In particular, if $\left|X\right|=n$, then ${\mathrm{End}}_{1_R}\left(R\right)\cong T_n^{op}$ and $\mathrm{Aut}\left(R\right)\cong S_n$.

Proof. 

(1) According to Theorem 1, we have ${\mathrm{End}}_{1_R}\left(R\right)=T_X^{*}$. Moreover, $T_X^{*}\cong {T_X}^{op}$ by Proposition 1. Thus, ${\mathrm{End}}_{1_R}\left(R\right)\cong {T_X}^{op}$.

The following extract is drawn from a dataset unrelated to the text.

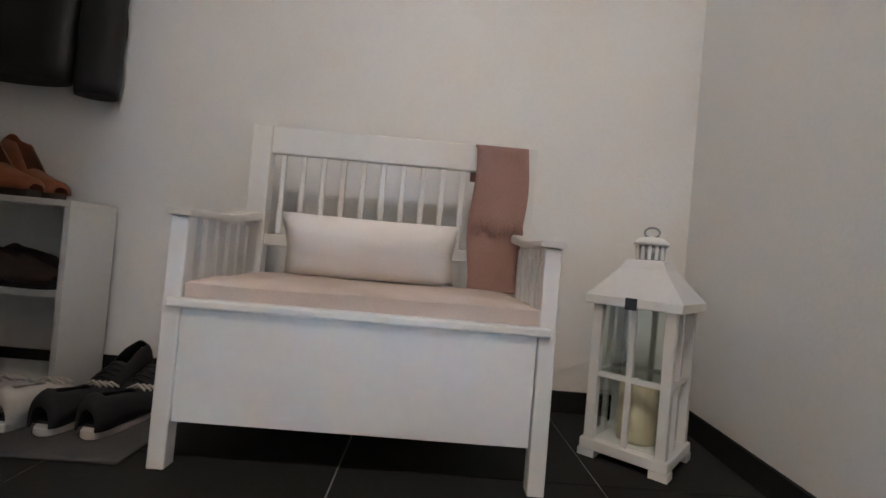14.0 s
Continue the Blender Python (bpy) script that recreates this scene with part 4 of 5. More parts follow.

(2) By virtue of Corollary 1, we have $\mathrm{Aut}\left(R\right)={\mathrm{Sym}}^{*}\left(X\right)$. On the other hand, Proposition 1 ensures that ${\mathrm{Sym}}^{*}\left(X\right)\cong \mathrm{Sym}\left(X\right)$. Hence, $\mathrm{Aut}\left(R\right)\cong \mathrm{Sym}\left(X\right)$. This completes the proof. □

We derive from [3] (Theorem 4.1) the following result.

Corollary 4.

Every finite semigroup S is isomorphic to $T_{\Omega }^{*}$ for some (finite) set Ω.

Proof. 

According to [3] (Theorem 4.1), $S\cong {\mathrm{End}}_{1_B}\left(B\right)$ for some finite Boolean ring B. However, as is well known from the work of M. H. Stone [18], $B\cong \mathcal{P}(\Omega )$ for an appropriate set $\Omega$. Thus, ${\mathrm{End}}_{1_B}\left(B\right)\cong {\mathrm{End}}_{1_{\mathcal{P}(\Omega )}}\left(\mathcal{P}(\Omega )\right)$. By using Theorem 1, we obtain $S\cong T_{\Omega }^{*}$. This completes the proof. □

3. Conclusions

In this article, we have provided an explicit description of the monoid of unital endomorphisms of the finite Boolean ring $R=\left(\mathcal{P}\right(X),▵,\cap )$. When X is finite, we have derived that $\mathrm{Aut}\left(R\right)={\mathrm{Sym}}^{*}\left(X\right)$. Moreover, among other facts, we have shown that ${\mathrm{End}}_{1_R}\left(R\right)\cong T_n^{op}$ and $\mathrm{Aut}\left(R\right)\cong S_n$ whenever X is finite with cardinality equal to n. Concerning the future plans for our work, we will consider the semigroups $S_1=(\mathcal{P}\left(X\right),\cap )$, $S_2=(\mathcal{P}\left(X\right),\cup )$ and the group $G=\left(\mathcal{P}\right(X),▵)$. As one of the main tasks, we will perform further investigation of $\mathrm{End}\left(S_1\right)$, $\mathrm{End}\left(S_2\right)$, $\mathrm{End}\left(G\right)$, $\mathrm{Aut}\left(S_1\right)$, $\mathrm{Aut}\left(S_2\right)$, and $\mathrm{Aut}\left(G\right)$, where X is a finite set.